Each process is given a individual thread, and scheduling decisions are done at the thread level.

The scheduler are responsible for making sure all the cores are not idle and all the threads are given its turn.

The machine code is stored sequentially in the RAM, and each instruction has a instruction size, the control unit CU updates the Program counter by the next instruction size.

Thread states

• Waiting - If lot of threads are waiting, that is an indicator of bad performance
• Runnable - If lot of threads are runnable, and havent’ got the core time, it means its time to upgrade the hardware
• Executing - ok

Types of thread

CPU Bound - never likely to be at waiting state IO Bound - Network calls, syscalls and stuff

Context switching

The act of swapping threads into the core is called context switching

Context switching are expensive since

• Time takes to perform the context switch ~1000 to ~1500 nanoseconds
• An Exection takes around ~12 to ~10 nanoseconds
• So you’re losing around 12k executions https://www.youtube.com/watch?v=jEG4Qyo_4Bc&t=266s

This is an advantage, if we are dealing with IO related task, we should not let the CPU go to IDLE if we have runnable threads.

Cache Line

A Cache line is 64 bytes chunk of memory transferred from the main memory to the caching system

The CPU cache doesn’t grab memory one byte at a time. It always exchanges data in chunks (cache lines).

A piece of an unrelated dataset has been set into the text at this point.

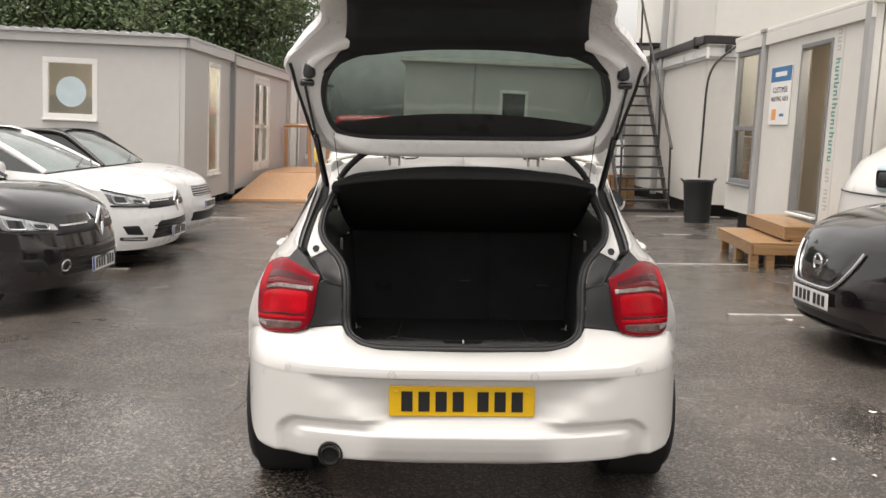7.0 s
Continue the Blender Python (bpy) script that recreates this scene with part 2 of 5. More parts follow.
def pane_material(name, tint, streak=0.1, base=0.03):
    """Thin sheet glass: tinted see-through with a Fresnel gloss, streaked by rain."""
    m = bpy.data.materials.new(name)
    m.use_nodes = True
    n, l = m.node_tree.nodes, m.node_tree.links
    n.remove(n["Principled BSDF"])
    tc, mp, t = n.new("ShaderNodeTexCoord"), n.new("ShaderNodeMapping"), n.new("ShaderNodeTexNoise")
    mp.inputs["Scale"].default_value = (26.0, 26.0, 5.0)
    t.inputs["Scale"].default_value, t.inputs["Detail"].default_value = 1.0, 5
    l.new(tc.outputs["Object"], mp.inputs["Vector"])
    l.new(mp.outputs["Vector"], t.inputs["Vector"])
    r = n.new("ShaderNodeValToRGB")
    r.color_ramp.elements[0].position, r.color_ramp.elements[0].color = 0.3, (*[c * (1 - streak) for c in tint], 1)
    r.color_ramp.elements[1].position, r.color_ramp.elements[1].color = 0.7, (*tint, 1)
    l.new(t.outputs["Fac"], r.inputs["Fac"])
    see, gloss, wet = n.new("ShaderNodeBsdfTransparent"), n.new("ShaderNodeBsdfGlossy"), n.new("ShaderNodeBsdfDiffuse")
    l.new(r.outputs["Color"], see.inputs["Color"])
    gloss.inputs["Roughness"].default_value = 0.05
    wet.inputs["Color"].default_value = (0.5, 0.5, 0.5, 1)
    lw, pw, fr = n.new("ShaderNodeLayerWeight"), n.new("ShaderNodeMath"), n.new("ShaderNodeMath")
    lw.inputs["Blend"].default_value = 0.5
    pw.operation, fr.operation = "POWER", "MULTIPLY_ADD"
    pw.inputs[1].default_value = 5.0
    fr.inputs[1].default_value, fr.inputs[2].default_value = 0.5, base
    l.new(lw.outputs["Facing"], pw.inputs[0])
    l.new(pw.outputs[0], fr.inputs[0])
    a, b = n.new("ShaderNodeMixShader"), n.new("ShaderNodeMixShader")
    k = n.new("ShaderNodeMapRange")
    k.inputs["From Min"].default_value, k.inputs["From Max"].default_value = 0.45, 0.75
    k.inputs["To Min"].default_value, k.inputs["To Max"].default_value = 0.0, streak * 0.5
    l.new(t.outputs["Fac"], k.inputs["Value"])
    l.new(k.outputs["Result"], a.inputs["Fac"])
    l.new(see.outputs["BSDF"], a.inputs[1])
    l.new(wet.outputs["BSDF"], a.inputs[2])
    l.new(fr.outputs[0], b.inputs["Fac"])
    l.new(a.outputs["Shader"], b.inputs[1])
    l.new(gloss.outputs["BSDF"], b.inputs[2])
    l.new(b.outputs["Shader"], n["Material Output"].inputs["Surface"])
    return m


WINDOW = pane_material("tinted_window", (0.54, 0.60, 0.57), 0.10)
CLEARGLASS = pane_material("clear_window", (0.90, 0.92, 0.91), 0.06, 0.02)
ASPHALT = asphalt_material()
LINEPAINT = mat("worn_line_paint", (0.16, 0.15, 0.14), 0.4, var=0.5, scale=7, fine=70, bump=0.3, tint=(0.42, 0.41, 0.39))
CABGREY = mat("cabin_grey_paint", (0.56, 0.545, 0.525), 0.45, var=0.05, scale=0.8, fine=7, bump=0.06, bscale=30)
CABPALE = mat("cabin_pale_paint", (0.66, 0.64, 0.60), 0.45, var=0.06, scale=0.8, fine=7, bump=0.06, bscale=30)
CABEDGE = mat("cabin_edge_grey", (0.36, 0.355, 0.35), 0.42, var=0.08, scale=3)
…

• If the cache line size is 64 bytes, and you access 1 byte at address 0x1000, the CPU actually pulls in the whole 64-byte block (0x1000–0x103F) into cache.
• Any later access within that block is now a cache hit.

In a multi threaded application, each thread that needs to read from the same data, will have their own cache line pull, resulting in a performance nightmare

False Sharing - Core0 writes to its cache invalidates Core 1.

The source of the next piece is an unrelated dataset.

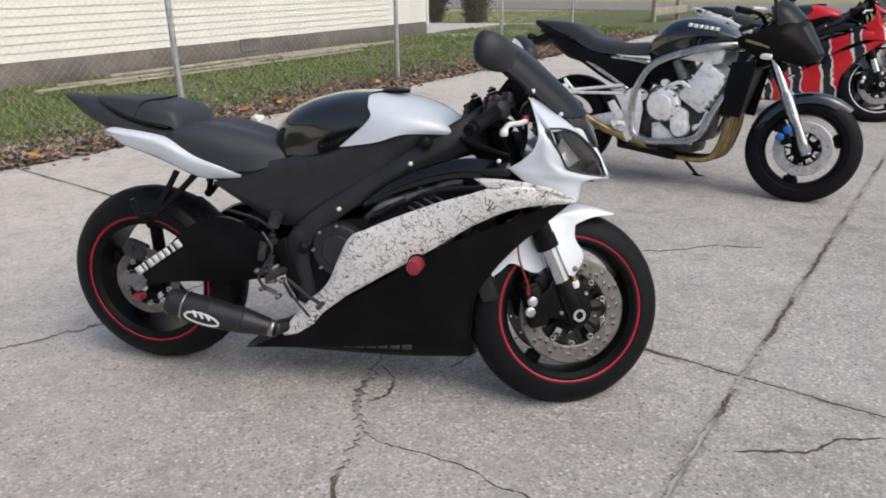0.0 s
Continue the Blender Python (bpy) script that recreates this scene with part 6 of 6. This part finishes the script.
def far_grass(count, seed):
    rng = np.random.default_rng(seed)
    verts, faces = [], []
    while count:
        x, y = rng.uniform(-1, 16), rng.uniform(10.5, 28)
        q = YARD.inverted() @ Vector((x, y, 0))
        if q.y < -0.1 and q.x < 11.8 or q.x > 25.5:
            continue
        if 15.3 < y < 20.3 and -1.0 < x < 2.3:
            continue
        count -= 1
        h, w, a, b = rng.uniform(0.03, 0.08), rng.uniform(0.008, 0.016), rng.uniform(0, 6.283), rng.uniform(0, 6.283)
        i = len(verts)
        dx, dy = math.cos(a) * w, math.sin(a) * w
        verts += [(x - dx, y - dy, -0.045), (x + dx, y + dy, -0.045), (x + math.cos(b) * h, y + math.sin(b) * h, h - 0.045)]
        faces.append((i, i + 1, i + 2))
    return verts, faces


v, f = far_grass(22000, 7)
tagged(raw("far_grass", v, f, GRASS), "mown lawn beyond the fence towards the street", "grass", kind="stuff")


def shrub(x, y, height, spread, seed, label):
    rng = np.random.default_rng(seed)
    ob = thing("shrub", Matrix.Translation((x, y, -0.04)), label, "shrub", "shrubs at the house corner")
    bm = shape()
    tips = []
    for k in range(16):
        a, r = rng.uniform(0, 6.283), rng.uniform(0.2, 1.0) * spread
        top = (math.cos(a) * r, math.sin(a) * r, height * rng.uniform(0.6, 1.0))
        base = (math.cos(a) * 0.08, math.sin(a) * 0.08, 0)
        mid_ = (top[0] * 0.35, top[1] * 0.35, top[2] * 0.5)
        tube(bm, [base, mid_, top], 0.022, 6, 8, taper=0.006)
        tips.append((mid_, top))
    part("branches", bm, BARK, ob)
    verts, faces = [], []
    for k in range(16000):
        a_, b_ = tips[rng.integers(len(tips))]
        t = rng.uniform(-0.8, 1.05)
        p = np.array(a_) + (np.array(b_) - np.array(a_)) * t + rng.normal(0, spread * 0.16, 3)
        if p[2] < 0.04:
            continue
        L = rng.uniform(0.02, 0.05)
        e = Euler(rng.uniform(0, 6.283, 3)).to_matrix()
        i = len(verts)
        for c in ((-L, 0, 0), (0, -L * 0.45, 0.004), (L, 0, 0), (0, L * 0.45, 0.004)):
            verts.append(tuple(Vector(p) + e @ Vector(c)))
        faces.append((i, i + 1, i + 2, i + 3))
    tagged(raw("leaves", verts, faces, SHRUB_LEAF, ob), kind="stuff")


shrub(0.69, 20.8, 1.95, 0.87, 11, "dense clipped shrub with dull autumn leaves")
shrub(-0.45, 21.4, 1.85, 0.65, 12, "bare brown twiggy shrub against the house corner")

rail = thing("timber_rail", Matrix.Translation((5.79, 20.08, -0.04)) @ Matrix.Rotation(radians(52), 4, "Z"), "low weathered timber rail fence on the lawn", "rail fence")
for s in (-0.8, 0.8):
    bm = shape()
    box(bm, (0.11, 0.11, 1.1), at(s, 0, 0.55), 0.01)
    part("post", bm, WEATHERED_WOOD, rail)
for z in (0.34, 0.80):
    bm = shape()
    box(bm, (2.2, 0.045, 0.20), at(0.1, -0.08, z), 0.008)
    part("plank", bm, WEATHERED_WOOD, rail)

# rubbish and stones at the pavement's edge
def crumpled(name, x, y, size, mat, label, category, seed):
    rng = random.Random(seed)
    bm = shape()
    bmesh.ops.create_icosphere(bm, subdivisions=2, radius=size)
    for v in bm.verts:
        v.co *= 1 + rng.uniform(-0.35, 0.3)
        v.co.z = max(v.co.z * 0.6, -size * 0.35)
    ob = part(name, bm, mat, None, label, 0.2)
    ob.location = (x, y, size * 0.35)
    return tagged(ob, category=category)


crumpled("litter_paper", -1.69, 6.42, 0.055, WHITE_PLASTIC, "crumpled white paper at the leaf drift", "litter", 3)
crumpled("stone", -0.08, 6.81, 0.055, FOUNDATION, "small brown stone lying on the concrete", "stone", 5)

If one of the cores, writes to the cache data, and the hardware makes all other caches as invalid and all other cores need to get its data from the main memory (~100 clock cycles) This is called cache coherency problem

Scheduling in GO

When go program is run, it is given a “Logical representation of all the cores in the CPU (P)‘s

package main

import (
	"fmt"
	"runtime"
)

func main() {

    // NumCPU returns the number of logical
    // CPUs usable by the current process.
    fmt.Println(runtime.NumCPU())
}

• Every P is assigned a OS thread M

• Goroutines are application level threads, and called G

• Just as OS threads are context switched on and off of a P, Goroutines are context switched on and off a M

• GRQ and LRQ - Global Run Queue and Local Run Queue

• “Each P is given with LRQ that contains Gs that are executed within the context of P, And the Gs within the LRQ are context switched on and off of the Ms” - That way the the cost of context switching OS threads is mitigated when Gs with same context are packed in a GRQ/LRQs, genius.”

• Go scheduler runs on user-space. Go runtime scheduler is more of a co-operative scheduler than preemptive scheduler, but the control is given to go runtime rather than the developer. This means go scheduler must be given with well defined user space events as a signal to safe point to safely context switch go routines, perform GC activities and maintenance tasks.

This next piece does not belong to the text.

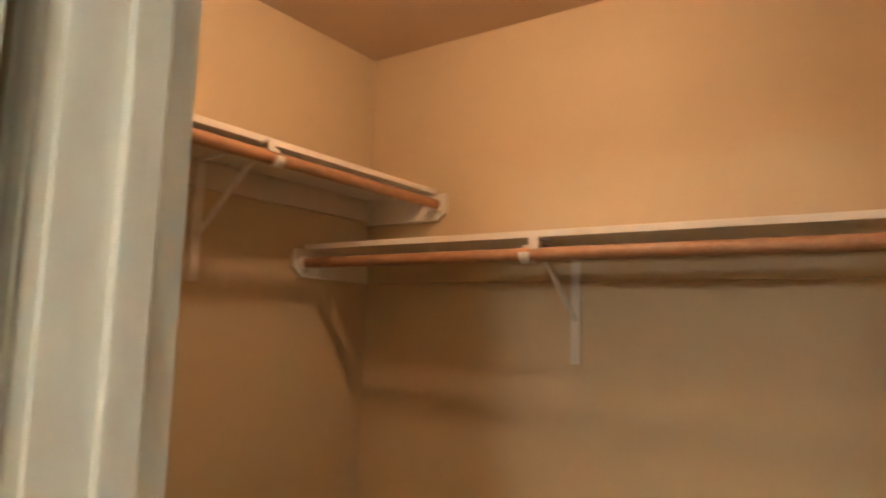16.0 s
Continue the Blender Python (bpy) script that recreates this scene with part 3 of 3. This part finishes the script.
def outlet(m):
    p = wall_plate("outlet", m, 0.078, 0.122, "ivory duplex power outlet above the baseboard", "outlet", "power outlets", OUTLET)
    for z in (0.0195, -0.0195):
        r = part("receptacle", boxes((-0.0165, -0.0075, z - 0.0135, 0.0165, -0.005, z + 0.0135), bevel=0.002), OUTLET, p)
        part("slots", boxes((-0.0085, -0.0078, z - 0.002, -0.006, -0.0074, z + 0.007), (0.006, -0.0078, z - 0.002, 0.0085, -0.0074, z + 0.0055), (-0.002, -0.0078, z - 0.0095, 0.002, -0.0074, z - 0.0055)), DARK, r)
    return p


outlet(pose(-3.755, 0, 0.328))
outlet(pose(-0.644, 0, 0.334))
outlet(pose(0, -2.95, 0.336, 0, 0, -90))
sw = wall_plate("light_switch", pose(0, -1.867, 1.063, 0, 0, -90), 0.075, 0.116, "white rocker light switch beside the closet doorway", "light switch")
bm = bmesh.new()
box(bm, -0.0168, -0.0100, -0.0338, 0.0168, -0.004, 0.0338, bevel=0.0012)
bmesh.ops.transform(bm, matrix=Matrix.Rotation(radians(4.0), 4, "X"), verts=bm.verts)
part("rocker", bm, PLATE, sw)
# thin grey sheet: the shadow at the rocker's edges, put in as colour
part("rocker_shadow_rim", boxes((-0.0178, -0.0060, -0.0348, 0.0178, -0.0053, 0.0348)), RIM_SHADE, sw)

# ---- ceiling fan ----
FX, FY = -2.275, -1.745
fan = thing("ceiling_fan", pose(FX, FY, TOP), "antique nickel ceiling fan with five oak blades and lit glass shades", "ceiling fan")
housing = part("motor_housing", lathe(bmesh.new(), [(0.0001, 0.0), (0.085, 0.0), (0.09, -0.012), (0.088, -0.035), (0.105, -0.05), (0.125, -0.062), (0.13, -0.08), (0.125, -0.098), (0.108, -0.112), (0.098, -0.120), (0.075, -0.124), (0.0001, -0.124)], None, 40), BRASSY, fan, smooth=True)
for k in range(30):
    an = 2 * math.pi * k / 30
    bm = box(bmesh.new(), -0.011, -0.0035, -0.0012, 0.011, 0.0035, 0.0012)
    bmesh.ops.transform(bm, matrix=Matrix.Rotation(an, 4, "Z") @ Matrix.Translation((0.1035, 0, -0.1165)) @ Matrix.Rotation(radians(38), 4, "Y"), verts=bm.verts)
    part("vent_slot", bm, DARK, housing)
part("switch_housing", lathe(bmesh.new(), [(0.0001, -0.125), (0.052, -0.125), (0.056, -0.135), (0.056, -0.19), (0.062, -0.196), (0.062, -0.206), (0.048, -0.222), (0.03, -0.238), (0.012, -0.245), (0.010, -0.258), (0.0001, -0.262)], None, 32), BRASSY, fan, smooth=True)
for k in range(5):
    an = radians(-20.5 + 72 * k)
    turn = Matrix.Rotation(an, 4, "Z")
    bm = bmesh.new()
    n = 26
    outline = []
    for i in range(n + 1):
        s = i / n
        x = 0.20 + 0.48 * s
        half = (0.054 + 0.016 * min(s * 1.6, 1.0)) * (1.0 if s < 0.9 else math.sqrt(max(1 - ((s - 0.9) / 0.1) ** 2 * 0.75, 0.02)))
        if s < 0.06:
            half *= 0.75 + 0.25 * s / 0.06
        outline.append((x, half))
    ring = [(x, hh) for x, hh in outline] + [(x, -hh) for x, hh in reversed(outline)]
    up_v = [bm.verts.new((x, y, 0.003)) for x, y in ring]
    lo_v = [bm.verts.new((x, y, -0.003)) for x, y in ring]
    bm.faces.new(up_v), bm.faces.new(lo_v)
    for i in range(len(ring)):
        jn = (i + 1) % len(ring)
        bm.faces.new((up_v[i], up_v[jn], lo_v[jn], lo_v[i]))
    bmesh.ops.transform(bm, matrix=turn @ Matrix.Translation((0, 0, -0.146)) @ Matrix.Rotation(radians(-12), 4, "X") @ Matrix.Rotation(radians(2.0), 4, "Y"), verts=bm.verts)
    bl = part("blade", bm, BLADE, fan, "oak-finished wooden blade")
    plate = box(bmesh.new(), 0.196, -0.030, -0.158, 0.262, 0.030, -0.152, bevel=0.003)
    bmesh.ops.transform(plate, matrix=turn, verts=plate.verts)
    iron = part("blade_iron", plate, BRASSY, bl, "antique nickel blade bracket", smooth=True)
    for sy in (-1, 1):
        pts = [(0.095, 0.012 * sy, -0.112), (0.118, 0.027 * sy, -0.128), (0.145, 0.034 * sy, -0.146), (0.172, 0.030 * sy, -0.156), (0.196, 0.018 * sy, -0.157), (0.225, 0.010 * sy, -0.156)]
        part("curled_arm", tube(bmesh.new(), [turn @ Vector(p) for p in pts], 0.0062, 8), BRASSY, bl, "curled antique nickel arm", smooth=True)
for k in range(4):
    an = radians(231 + 45 + 90 * k)
    turn = Matrix.Rotation(an, 4, "Z") @ Matrix.Translation((0.072, 0, -0.224)) @ Matrix.Rotation(radians(-38), 4, "Y")
    prof = [(0.026, 0.0), (0.030, -0.010), (0.045, -0.024), (0.058, -0.042), (0.063, -0.066), (0.062, -0.090), (0.059, -0.106), (0.063, -0.120), (0.070, -0.130)]
    inner = [(r - 0.003, z + 0.001) for r, z in reversed(prof)]
    sh = part("shade", lathe(bmesh.new(), prof + inner, turn, 28, cap=False), SHADE, fan, "lit frosted glass tulip shade", smooth=True)
    part("lamp_arm", rod(bmesh.new(), turn @ Vector((0, 0, 0.018)), (0.03 * math.cos(an), 0.03 * math.sin(an), -0.212), 0.008, 10), BRASSY, fan, smooth=True)
    part("shade_holder", lathe(bmesh.new(), [(0.0001, 0.022), (0.018, 0.02), (0.028, 0.006), (0.030, -0.006), (0.0245, -0.006), (0.0001, 0.0)], turn, 24), BRASSY, fan, smooth=True)
for dx, dy, zl in ((-0.008, -0.010, -0.470), (0.007, 0.012, -0.492)):
    bm = bmesh.new()
    z = -0.245
    while z > zl + 0.05:
        lathe(bm, [(0.0008, z), (0.0022, z - 0.0022), (0.0008, z - 0.0044)], Matrix.Translation((dx, dy, 0)), 6)
        z -= 0.0048
    ch = part("pull_chain", bm, BRASSY, fan)
    part("fob", lathe(bmesh.new(), [(0.0001, zl + 0.055), (0.003, zl + 0.05), (0.005, zl + 0.03), (0.0085, zl + 0.012), (0.0075, zl + 0.004), (0.0001, zl)], Matrix.Translation((dx, dy, 0)), 14), BLADE, ch, "small wooden pull fob", smooth=True)

# ---- closet ----
SB_Z, SL_Z = 1.710, 1.915       # undersides of the shelves
RBX, RBZ, RLY, RLZ = 1.195, 1.666, -0.250, 1.878
BRY, BLX = -0.738, 0.803        # where the brackets stand


def clipped_board(axis, length, z0, z1, thick):
    """End support: a board along the wall with its lower front corner cut off; local x out from the shelf wall, y thickness."""
    bm = bmesh.new()
    out = [(0, z0), (length - 0.03, z0), (length, z0 + 0.03), (length, z1), (0, z1)]
    rings = [[bm.verts.new((x, y, z)) for x, z in out] for y in (0, thick)]
    for k in range(5):
        bm.faces.new((rings[0][k], rings[0][(k + 1) % 5], rings[1][(k + 1) % 5], rings[1][k]))
    bm.faces.new(rings[0]), bm.faces.new(rings[1])
    bmesh.ops.bevel(bm, geom=list(bm.edges), offset=0.002, segments=1, affect="EDGES")
    return bm


sl = thing("closet_shelf", pose(0, 0, 0), "white painted upper closet shelf on wall cleats", "shelf", "closet shelves")
part("board", boxes((CX + 0.001, NY - 0.305, SL_Z, CB - 0.001, NY - 0.001, SL_Z + 0.017), bevel=0.002), SHELF, sl)
part("cleat", boxes((CX + 0.001, NY - 0.019, SL_Z - 0.078, CB - 0.02, NY - 0.001, SL_Z - 0.0005), bevel=0.004), VALANCE, sl)
bm = clipped_board("y", 0.345, SL_Z - 0.09, SL_Z - 0.0005, 0.018)
bmesh.ops.transform(bm, matrix=Matrix.Translation((CB - 0.001, NY - 0.002, 0)) @ Matrix.Rotation(radians(-90), 4, "Z") @ Matrix.Scale(-1, 4, (0, 1, 0)), verts=bm.verts)
part("end_support", bm, SHELF, sl)
sb = thing("closet_shelf", pose(0, 0, 0), "white painted lower closet shelf along the back wall", "shelf", "closet shelves")
part("board", boxes((CB - 0.305, CR + 0.001, SB_Z, CB - 0.001, NY - 0.001, SB_Z + 0.017), bevel=0.002), SHELF, sb)
part("cleat", boxes((CB - 0.019, CR + 0.001, SB_Z - 0.09, CB - 0.001, NY - 0.02, SB_Z - 0.0005), bevel=0.002), WALL, sb)
bm = clipped_board("x", 0.355, SB_Z - 0.09, SB_Z - 0.0005, 0.018)
bmesh.ops.transform(bm, matrix=Matrix.Translation((CB - 0.002, NY - 0.001, 0)) @ Matrix.Rotation(radians(180), 4, "Z"), verts=bm.verts)
part("end_support", bm, SHELF, sb)


def hanging_rod(a, b, label):
    t = thing("closet_rod", pose(0, 0, 0), label, "closet rod", "closet rods")
    bm = rod(bmesh.new(), a, b, 0.0165, 24)
    part("dowel", bm, ROD, t, smooth=True)
    va, vb = Vector(a), Vector(b)
    for p, q in ((va, vb), (vb, va)):
        m = Matrix.Translation(p) @ (q - p).to_track_quat("Z", "Y").to_matrix().to_4x4()
        part("rod_socket", lathe(bmesh.new(), [(0.017, 0.0), (0.029, 0.0), (0.029, 0.003), (0.023, 0.005), (0.0215, 0.012), (0.017, 0.012)], m, 22), SHELF, t, smooth=True)
    return t


hanging_rod((CB - 0.0195, RLY, RLZ), (CX + 0.002, RLY, RLZ), "reddish wooden hanging rod under the upper shelf")
hanging_rod((RBX, NY - 0.0195, RBZ), (RBX, CR + 0.002, RBZ), "reddish wooden hanging rod under the lower shelf")


def shelf_bracket(m, depth, z_shelf, z_rod, rod_out, z_foot, label, side=1):
    """Steel shelf-and-rod bracket; local x out from the wall, y across, world heights."""
    t = thing("shelf_bracket", m, label, "bracket", "shelf brackets")
    part("upright", boxes((0.0195, -0.0135, z_foot, 0.0215, 0.0135, z_shelf - 0.001), (0.001, -0.0135, z_foot, 0.0195, 0.0135, z_shelf - 0.092), bevel=0.0008), SHELF, t)
    part("arm", boxes((0.022, -0.011, z_shelf - 0.010, depth - 0.03, 0.011, z_shelf - 0.001), bevel=0.001), SHELF, t)
    bm = bmesh.new()
    rod(bm, (0.024, 0, z_foot + 0.125), (rod_out - 0.055, 0, z_shelf - 0.008), 0.0075, 10)
    part("brace", bm, SHELF, t, smooth=True)
    bm = bmesh.new()
    n = 18
    prev = None
    for k in range(n + 1):
        an = radians(80 + 290 * k / n)
        cur = [bm.verts.new((rod_out + rr * math.cos(an), yy, z_rod + rr * math.sin(an))) for rr, yy in ((0.0172, -0.0125), (0.0235, -0.0125), (0.0235, 0.0125), (0.0172, 0.0125))]
        if prev:
            for i in range(4):
                bm.faces.new((prev[i], prev[(i + 1) % 4], cur[(i + 1) % 4], cur[i]))
        else:
            bm.faces.new(cur)
        prev = cur
    bm.faces.new(prev)
    box(bm, rod_out + 0.012, side * 0.012, z_rod + 0.012, rod_out + 0.0155, side * 0.036, z_shelf + 0.004, bevel=0.0008)
    box(bm, rod_out - 0.055, side * 0.012, z_shelf - 0.006, rod_out + 0.012, side * 0.036, z_shelf - 0.001, bevel=0.0008)
    part("rod_hook", bm, SHELF, t, "white rod hook", smooth=True)
    return t


shelf_bracket(pose(CB, BRY, 0, 0, 0, 180), 0.30, SB_Z, RBZ, CB - RBX, 1.388, "white steel shelf bracket on the closet back wall")
shelf_bracket(pose(BLX, NY, 0, 0, 0, -90), 0.30, SL_Z, RLZ, NY - RLY, 1.582, "white steel shelf bracket on the closet side wall", -1)

# closet ceiling lamp
LX, LY = 0.68, -0.77
lamp = thing("closet_lamp", pose(LX, LY, CTOP), "lit porcelain lamp holder with bulb on the closet ceiling", "ceiling light")
part("holder", lathe(bmesh.new(), [(0.0001, 0.0), (0.058, 0.0), (0.058, -0.006), (0.040, -0.012), (0.024, -0.018), (0.0001, -0.019)], None, 28), PLATE, lamp, smooth=True)
BULB = glow_material("lit_bulb", (1.0, 0.565, 0.28), CLOSET_WATTS * 11)
part("bulb", lathe(bmesh.new(), [(0.015, -0.018), (0.020, -0.026), (0.037, -0.042), (0.046, -0.064), (0.041, -0.086), (0.024, -0.103), (0.0001, -0.108)], None, 24), BULB, lamp, smooth=True)

# ---- outdoors ----
bm = bmesh.new()
bmesh.ops.create_grid(bm, x_segments=1, y_segments=1, size=600)
bmesh.ops.transform(bm, matrix=Matrix.Translation((0, 0, -0.25)), verts=bm.verts)
structure("ground", bm, GRAVEL, "grey-brown sunlit gravel ground behind the house", "ground")
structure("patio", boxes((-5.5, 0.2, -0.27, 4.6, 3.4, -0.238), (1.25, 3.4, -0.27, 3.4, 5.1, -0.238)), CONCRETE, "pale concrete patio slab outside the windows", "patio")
structure("lawn", boxes((2.3, 5.25, -0.27, 3.1, 6.3, -0.242)), GRASS, "small patch of mown green lawn beyond the patio", "lawn")


ub = thing("utility_box", pose(0.85, 5.4, -0.25, 0, 0, 12), "grey-green metal utility box standing on the gravel", "utility box")
part("cabinet", boxes((-0.15, -0.15, 0.03, 0.15, 0.15, 0.72), bevel=0.012), UTIL, ub)
part("lid", boxes((-0.162, -0.162, 0.715, 0.162, 0.162, 0.74), bevel=0.008), UTIL, ub)
part("plinth", boxes((-0.24, -0.23, -0.02, 0.24, 0.23, 0.03), bevel=0.006), CONCRETE, ub)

Concurrency and Parellelism

• Concurrency improves responsiveness and structure but can slow throughput due to switching or scheduling overhead.
• Parallelism provides speedup for CPU-bound tasks, but only up to the point where overhead and resource limits dominate.

Workload

• The workload is more CPU bound, then leveraging parallelism makes sense
• IO bound, then concurrency makes sense.

IO bound Goroutines naturally be in a waiting state, then there could be a another goroutine that can take its place instead. More goroutines than that of CPU threads available could result in bettter performance here.